Can we avoid risk altogether? No. So how conservative should we be? If you think about the high-risk game which the financial institutions played from 2004 to 2007, it is easy to say they should have made more conservative assumptions now that it is after the fact. If we say they should be more conservative, then by how much? You cannot run a business on the basis of worse-case scenario. And “worst-case scenario” is a misnomer: there's no such thing, short of a total loss. If every portfolio was to run such that it is able to withstand the scale of decline that we witnessed in 2008, it's possible no leverage would ever be used. What do you do about that? There's no easy answer. However, risk control is the best route to risk avoidance. On the other hand, risk avoidance is likely to lead to return avoidance as well. We shouldn't run from risk. We should welcome it but only at the right time, in the right instances, and most importantly, at the right price. It's by bearing risk when we're well paid to do so – and especially by taking risk toward which others are most averse to – that we can add value either to your clients or your personal portfolio.
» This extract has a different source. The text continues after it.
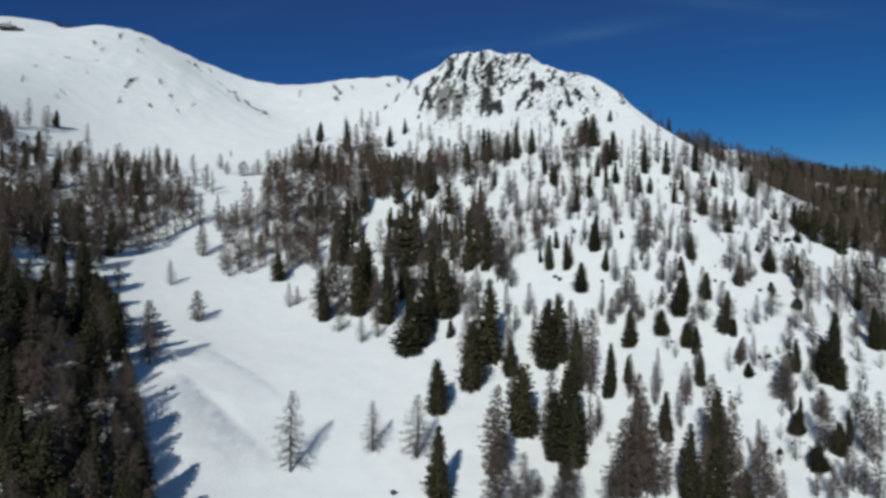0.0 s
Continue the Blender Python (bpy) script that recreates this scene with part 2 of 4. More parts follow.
RELIEF_MID = [
    [2.7, 18, 24.2, 11.9, -2.9, -0.9, -1.9, 0.5, 5.4],
    [14.2, 19.9, 17.8, -3.6, -6.5, 7.9, 0.1, -4, -6.2],
    [23.3, 12, -0.3, -11.8, -3.5, 16.8, 10.1, -6.5, -9.9],
    [31.9, -1.6, -5.9, -8.7, -1.5, 27.9, 21.4, -8.7, 2.1],
    [36.9, -32.4, -13.8, -7.4, -16.1, 53.8, 22.7, -15.5, 24],
    [17, -36.2, -23.5, -5.2, -22.1, 78.8, 20.2, -17.1, 12.9],
    [7.5, -4.7, -24.1, -20, 28.7, 86.9, 25.1, -0.3, -6.8],
    [16.8, 7.2, -29.1, -13.8, 62.5, 90.5, 38.9, 12.7, -7],
    [28.2, -39.8, -27.3, 13.7, 9.6, 34.6, 41.6, 31, 2.8],
]
RELIEF_NEAR = [
    [5.3, 7.7, 8.4, 1.8, -5.7, -1, 3.7, 6.4, 5.5, 2.5, -1],
    [8.9, 6, 0.9, -1.5, -5.6, -0.8, -3.4, 0.3, 2.5, -0.9, -3.5],
    [10.8, 6.4, -3.1, 0.3, -0.5, -2.7, -6.2, 6.4, 4.3, -4.2, -4.9],
    [8.6, 9, -6.5, -8.8, -6.4, -4.4, 0.9, 7.2, 1.5, -3.1, -2.9],
    [0.4, 0.4, -3.6, -7.2, -4.3, -3.3, 4.7, 9.9, 3.3, 3.7, -0.8],
    [-3.3, -5.4, -2.1, -4.3, -5.7, -4.5, 1.5, 2.7, -2.3, 1.5, -5.7],
    [1.4, 1.6, 1.6, -2.3, -13, -18.6, -0.8, 8.6, 9.6, 5, -12.2],
]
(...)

The road to long-term investment success lies in risk control more than through aggressiveness. Aggression at the wrong time can make you look like a hero for as long the good time lasts and generally is associated more with rashness than intelligence. Skillful risk control is the hallmark of the superior investor. Over a full career, most investors' results will be determined more by how many losers they have, and how bad they are, than by the greatness of their winners. This last statement alone gives an important insight: Investing, like tennis, can be a loser's game. In tennis, there's the game played by professionals who win by going for aces and volleys. Then there's the other game played by amateurs: let your opponent commits all the mistakes by going for volleys and aces, while you keep your stroke just enough to go over the net – that is, commit less mistakes than your opponents.